Deepseek AI has been a trending topic during the recent days. If you are not familiar with it yet, it is an Artificial Intellegence (AI) model that has shot up in the mobile applications stores and shrinked the value of some tech stocks.
Deepseek suggested that their model has costed only $6 million to train, while advanced models with reasoning capabilities from OpenAI and Athropic add up to hunderds of millions.
However, this is not what I, and I guess lots of IT geeks find the most facinating about Deepseek. The company has not only allowed free access on http://chat.deepseek.com, but also released their models for everyone to download on Hugging Face. And while largest models are generally out of reach for average hobbyists due to hardware limitations, smaller models can be run on nearly any hardware.
In this post I will cover the process of setting up Deepseek R1 model to run locally on any machine with Ollama.
Ollama
Ollama is a tool that allows you to run large language models (LLMs) on your own hardware. Currently Ollama is available for all the major OS’s: Linux, Mac OS and most recently Windows support has been added as well.
The installation process is quite straightforward. Just download the tool and follow the instructions for your platform of choice.
Installing and running Deepseek-R1 locally
While we would love to go for the the most advanced and largest Deepseek model V3, with 671 billion parameters, it takes massive 404Gb of space and will require large amount of RAM and a few dedicated GPUs. Someone managed to run it on 8 x M4 Pro 64GB Mac Mini Cluster with 512Gb of total memory.
However, there are a few distilled models, the smallest of which has 1.5B parameters and takes only 1.1Gb of space.
To download and run it, simply enter the following command in your terminal:
1.5b parameter model
ollama run deepseek-r1:1.5b
This will pull the model and run it.

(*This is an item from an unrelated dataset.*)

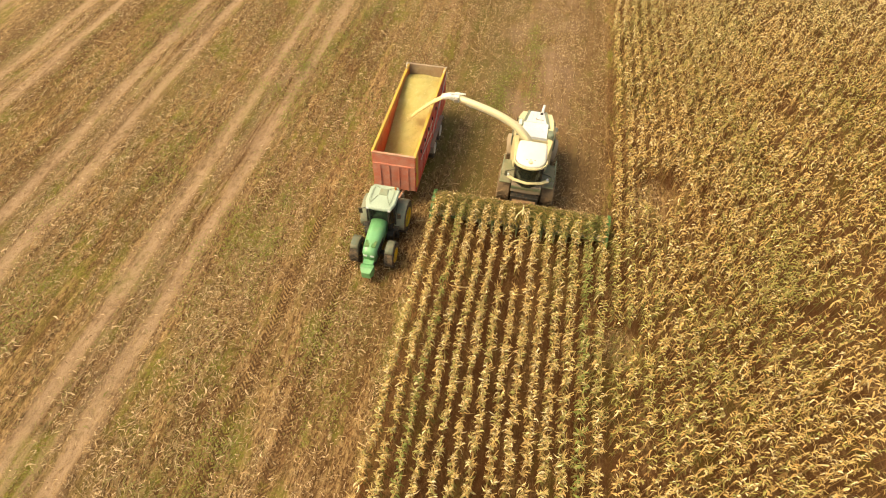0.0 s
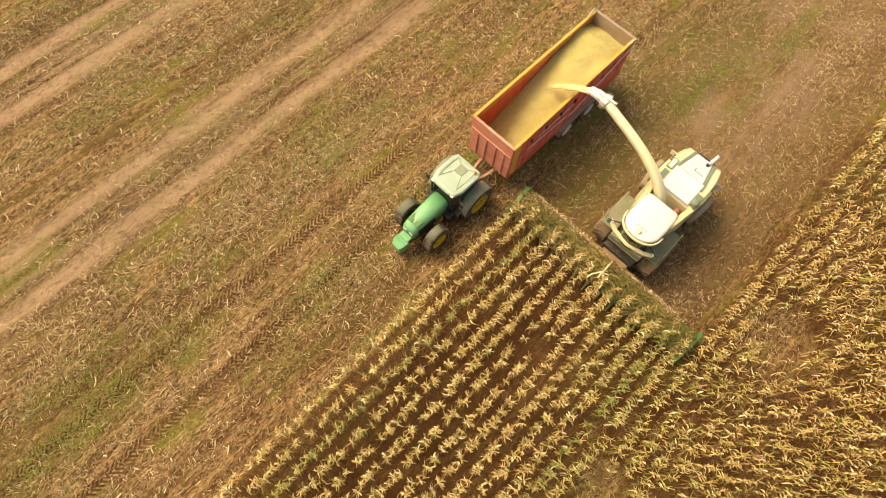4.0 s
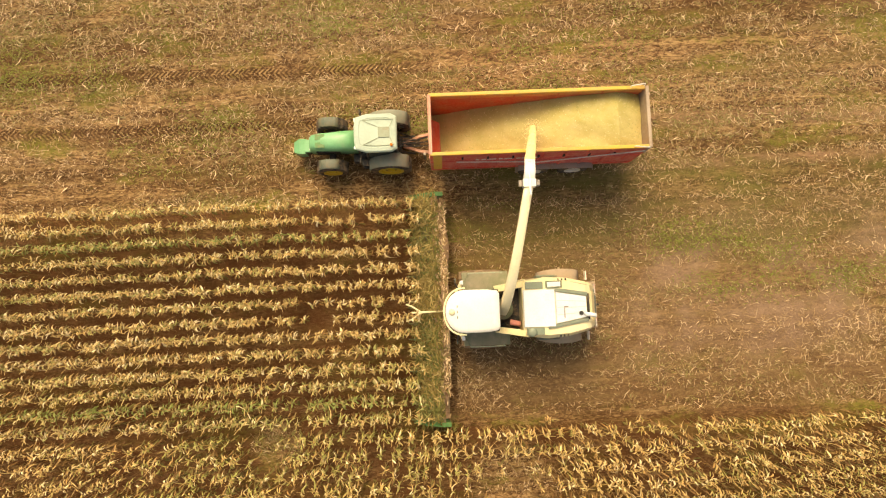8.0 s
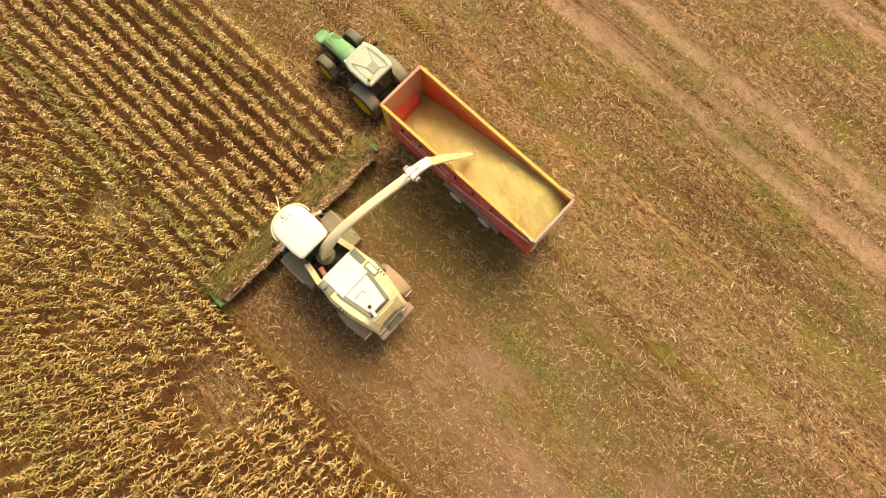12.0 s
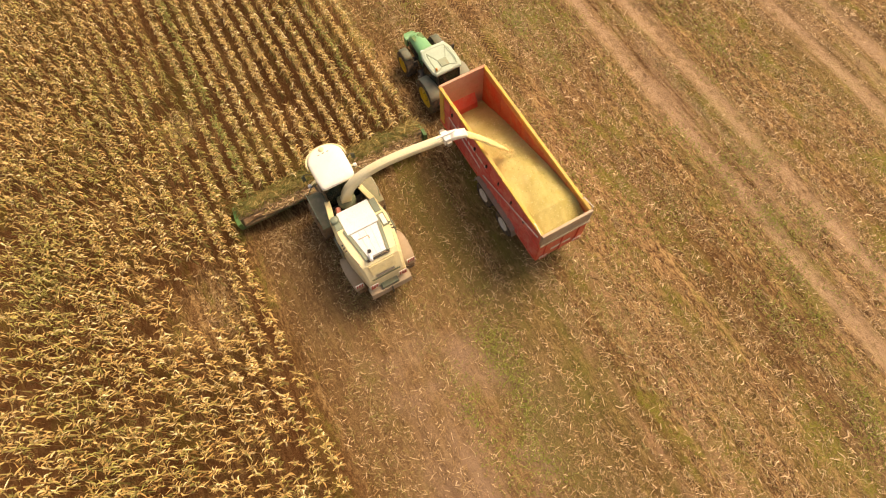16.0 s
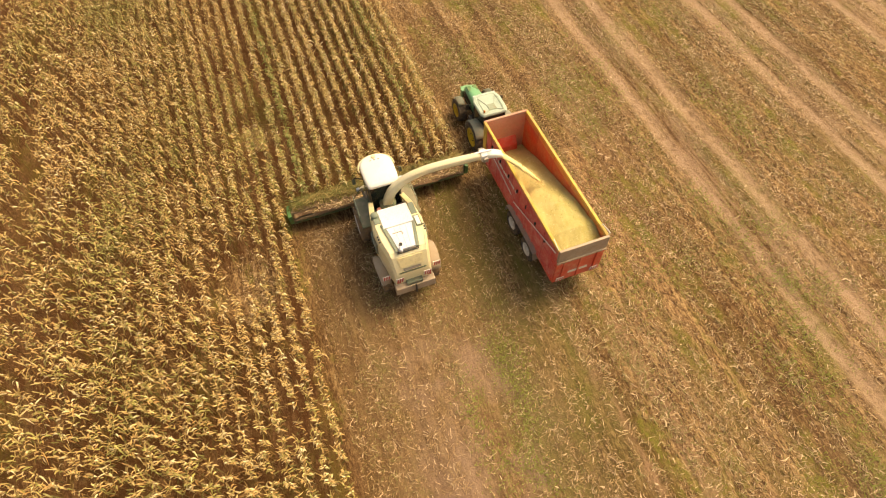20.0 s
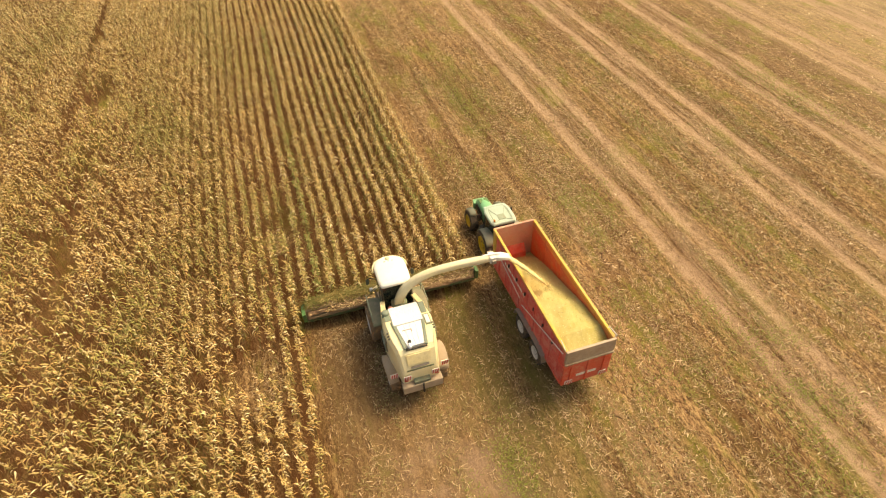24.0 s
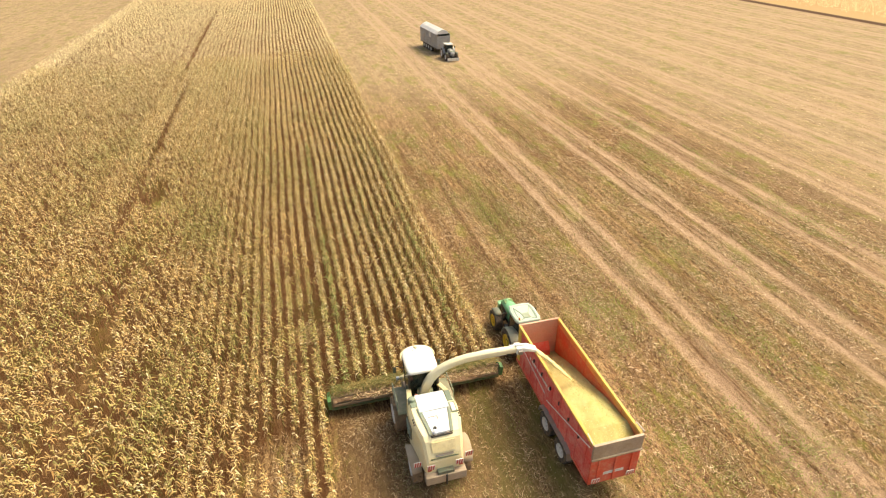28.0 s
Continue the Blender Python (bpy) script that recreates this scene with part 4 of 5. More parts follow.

The output will look something like this:
~$ ollama run deepseek-r1:1.5b
pulling manifest
pulling aabd4debf0c8... 100% ▕██████████████████████████████████████████████▏ 1.1 GB
pulling 369ca498f347... 100% ▕██████████████████████████████████████████████▏ 387 B
pulling 6e4c38e1172f... 100% ▕██████████████████████████████████████████████▏ 1.1 KB
pulling f4d24e9138dd... 100% ▕██████████████████████████████████████████████▏ 148 B
pulling a85fe2a2e58e... 100% ▕██████████████████████████████████████████████▏ 487 B
verifying sha256 digest
writing manifest
success
After that you will be greeted with a prompt to interact with the model. The model is blazingly fast on my Intel Core i7-1165G7 without a dedicated GPU card.
The cool thing about Deepseek model, that you can actually see reasoning happening within the <think></think>
tags. After the reasoning / “thinking” is over the model will produce the final result.
7b parameter model
I wanted to try how a bigger 7b parameter model would perform on my hardware.
So, again, to download and start the model:
ollama run deepseek-r1:7b
As you can see this time it is significantly slower, but still very much usable.
Final thoughts
I was actually surprised by the speed/quality ratio these distilled models produce on a basic laptop setup. It is also worth noting that there are Deepseek distilled models for math, coding, etc., that are worth trying.
I definitely encourage everyone to try and run Deepseek and other LLMs such as Llama locally. They are very convenient and can handle most tasks free of charge.